IPKat takes Absolut to task for its cooperation with ‘Sex in the City’s fictional ABSOLUT HUNK plot line (see left).  IPKat notes:

“By associating its ABSOLUT mark and campaign with overt sexual imagery, Absolut has arguably tarnished its own mark, in which case its taking moral high ground in opposing third parties from registering such domain names as absolutbabes.com, absolute-erotik.com, absolutporn.com and absolutpussy.com seems just a tad two-faced.”

I suspect that IPKat is being ironic but I respectfully disagree nonetheless.  Everyone uses sexual imagery and I don’t think this is more overt than anything else (after all, the bottle is, as IPKat points out, strategically placed).   More to the point, the Absolut Hunk campaign is fictional, and thus the use is tarnishing only if you miss the joke.

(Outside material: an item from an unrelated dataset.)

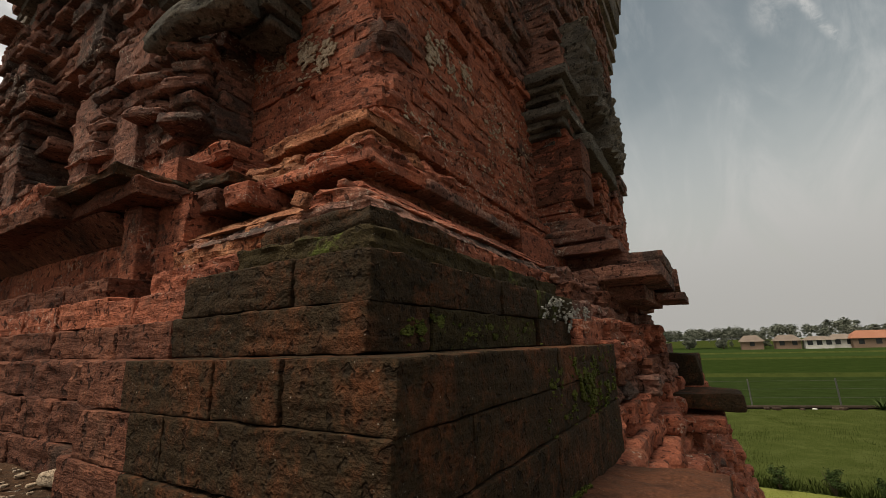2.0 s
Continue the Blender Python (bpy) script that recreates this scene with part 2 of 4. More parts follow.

There is a market distinction between such ‘overt’ sexual imagery and pornography.  This is something that the Judge in the Playboy/Netscape case overlooked as well, when she said that Playboy couldn’t be tarnished by being confused with hardcore pornography because it’s sold in the same channels of trade as hardcore pornography (which I don’t think is 100% accurate).  Sex in the City and Playboy, if they were movies, would be rated R (or, judging from this year’s season, NC-17).  They’re not for everbody, but they’re mainstream in the sense that there is no stigma.  Hardcore pornography on the other hand, is not mainstream, does have a stigma, and both Sex in the City and Playboy would suffer economic damage if they were labeled as such.  Marketers who push the envelope, still want to stay inside the envelope.

Disclosure: I used to represent Absolut in a previous life.